Questa mutazione è un tratto tipico della radicalità dell’information literacy, è la base materiale (una delle basi materiali) della rivoluzione informativa (Floridi). Tuttavia proprio il paragone con la lettura mostra come la perdita del vincolo di luogo (con l’ubiquità e la nomadicità che comporta) non significa necessariamente perdita del luogo in senso augettiano ma invenzione di una nuova toponomastica; un modo di sentirsi a casa anche in luoghi stranieri. Il processo, quindi, porta con sé un allargamento della base di massa dell’information literacy (come fu della lettura e dell’alfabetizzazione), non più ristretta a un cenacolo di specialisti o professionisti, ma parallelamente anche un rischio di annacquamento della radicalità.
Anche sotto questa luce, quindi, occorrerebbe ribadire che ogni allargamento democratico non è mai un processo soltanto quantitativo, ma parte da una riconsiderazione complessiva e una mutazione qualitativa di ciò che si redistribuisce. Il corrispondente professionale di questo cammino è ben individuato da Lana nel passaggio dalle Tesi di Viareggio dell’AIB (1987, quando ancora in Italia non si parlava di information literacy) al Manifesto per l’information literacy dell’AIB, rilasciato nel 2016, e nel libro ripubblicato in appendice. Due testi molto alti, che fanno onore alla tradizione biblioteconomica e alla associazione professionale italiana.
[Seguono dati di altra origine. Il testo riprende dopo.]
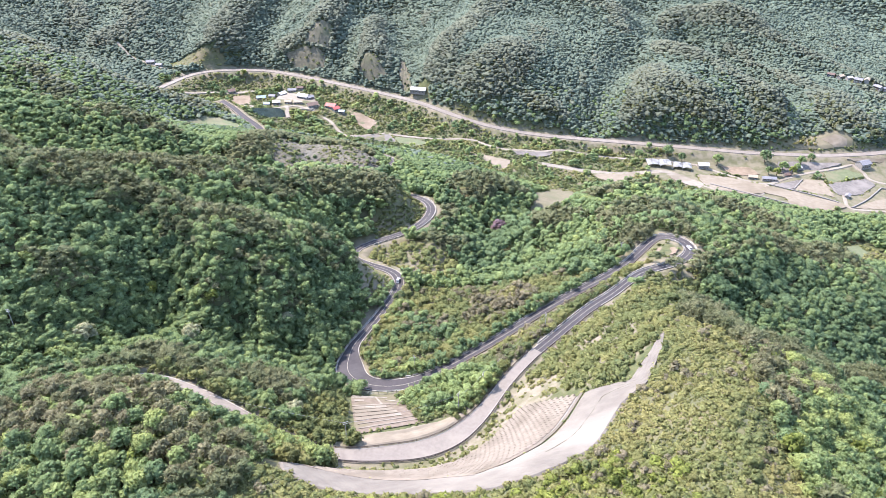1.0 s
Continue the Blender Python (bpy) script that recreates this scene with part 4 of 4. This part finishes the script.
def crown_template(clumps, sprays, size, shape, seed, segs=5):
    """Crown of rounded leaf clumps with small sprays standing proud of them, and its outward directions; unit height and width."""
    r = np.random.default_rng(seed)
    pine = shape == "pine"
    co, tris, puff = [], [], []
    count = 0
    spread = 2.4 * np.arange(clumps) + r.uniform(-0.4, 0.4, clumps)
    for k in range(clumps):
        # top clump first, then a spiral down the flanks
        f = k / max(1, clumps - 1)
        el = np.pi / 2 - (0.0 if k == 0 else 0.35 + 1.25 * f) + r.uniform(-0.12, 0.12)
        lie = np.array([np.cos(spread[k]) * np.cos(el), np.sin(spread[k]) * np.cos(el), np.sin(el)])
        if clumps == 1:
            mid, rad = np.array([0, 0, 0.5]), np.array([0.5, 0.5, 0.5])
        elif clumps == 2:
            side = 1 - 2 * k
            mid = np.array([0.2 * side, r.uniform(-0.1, 0.1), 0.5 + r.uniform(-0.04, 0.14) * side])
            rad = r.uniform(0.3, 0.42) * np.array([1.0, 1.1, 1.15])
            lie = np.array([0.3 * side, 0, 0.8])
        elif pine:
            mid = lie * np.array([0.27, 0.27, 0.30]) + np.array([0, 0, 0.55])
            rad = r.uniform(0.14, 0.23) * (7 / clumps) ** 0.4 * np.array([1.0, 1.0, 0.6])
        else:
            mid = lie * np.array([0.29, 0.29, 0.27]) + np.array([0, 0, 0.5])
            rad = r.uniform(0.18, 0.29) * (7 / clumps) ** 0.4 * np.array([1.0, 1.0, 0.92])
        ring = [np.array([[0, 0, 1.0]])]
        for e, wob in ((0.62, 0.14), (-0.25, 0.2)):
            az = np.arange(segs) / segs * 2 * np.pi + r.uniform(0, 6) + r.uniform(-0.22, 0.22, segs)
            ee = e + r.uniform(-wob, wob, segs)
            ring.append(np.stack([np.cos(az) * np.cos(ee), np.sin(az) * np.cos(ee), np.sin(ee)], -1))
        dirs = np.vstack(ring)
        dirs[:, :2] += lie[:2] * 0.25
        co.append(mid + dirs * rad * r.uniform(0.82, 1.16, (len(dirs), 1)))
        puff.append(dirs * 0.55 + lie * 0.6)
        p, q = count + 1, count + 1 + segs
        for j in range(segs):
            n = (j + 1) % segs
            tris += [(count, p + j, p + n), (p + j, q + j, q + n), (p + j, q + n, p + n)]
        count += 1 + 2 * segs
    smooth = np.ones(len(tris), bool)
    if sprays:
        base, out0 = np.vstack(co), np.vstack(puff)
        pick = r.integers(0, len(base), sprays)
        v = out0[pick] + r.normal(size=(sprays, 3)) * 0.35
        v[:, 2] = np.abs(v[:, 2])
        v /= np.linalg.norm(v, axis=1)[:, None]
        p = base[pick] + r.normal(size=(sprays, 3)) * 0.05
        out = v * (np.array([1.0, 1.0, 0.35]) if pine else 0.6) + r.normal(size=(sprays, 3)) * (0.35 if pine else 0.6)
        out /= np.linalg.norm(out, axis=1)[:, None]
        across = np.cross(out, v + 0.5 * r.normal(size=(sprays, 3)))
        across /= np.linalg.norm(across, axis=1)[:, None]
        s = size * (1.5 if pine else 1.0) * r.uniform(0.6, 1.4, (sprays, 1))
        w = s * (r.uniform(0.2, 0.4, (sprays, 1)) if pine else r.uniform(0.5, 0.85, (sprays, 1)))
        co.append(np.stack([p - across * w - out * s * 0.4, p + across * w - out * s * 0.4, p + out * s], 1).reshape(-1, 3))
        puff.append(np.repeat(v + np.array([0, 0, 0.15]), 3, axis=0))
        tris += [tuple(count + 3 * k + np.array([0, 1, 2])) for k in range(sprays)]
        smooth = np.concatenate([smooth, np.zeros(sprays, bool)])
    puff = np.vstack(puff)
    return np.vstack(co), np.array(tris), puff / np.linalg.norm(puff, axis=1)[:, None], smooth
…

La condivisibile linea che Lana sostiene è quella della continuità tra di essi, nonostante i quasi trent’anni che li separano, o meglio della prosecuzione con altri mezzi. La centralità dei servizi informativi nelle Tesi di Viareggio, che nasce anche da una polemica contro ogni concezione puramente “culturale” della biblioteca, trova pane per i suoi denti nella visione della biblioteca e dei bibliotecari come “comunità di specialisti dell’informazione aperta, inclusiva e accogliente”, presente nel Manifesto. Se mai si potrebbe aggiungere che forse è proprio quest’ultimo che tenta un recupero, in chiave MAB (Musei, archivi, biblioteche), della biblioteca come istituzione culturale. Ma questo è davvero un altro discorso, e c’è da essere grati a Maurizio Lana per la quantità di approfondimenti e di digressioni che stimola.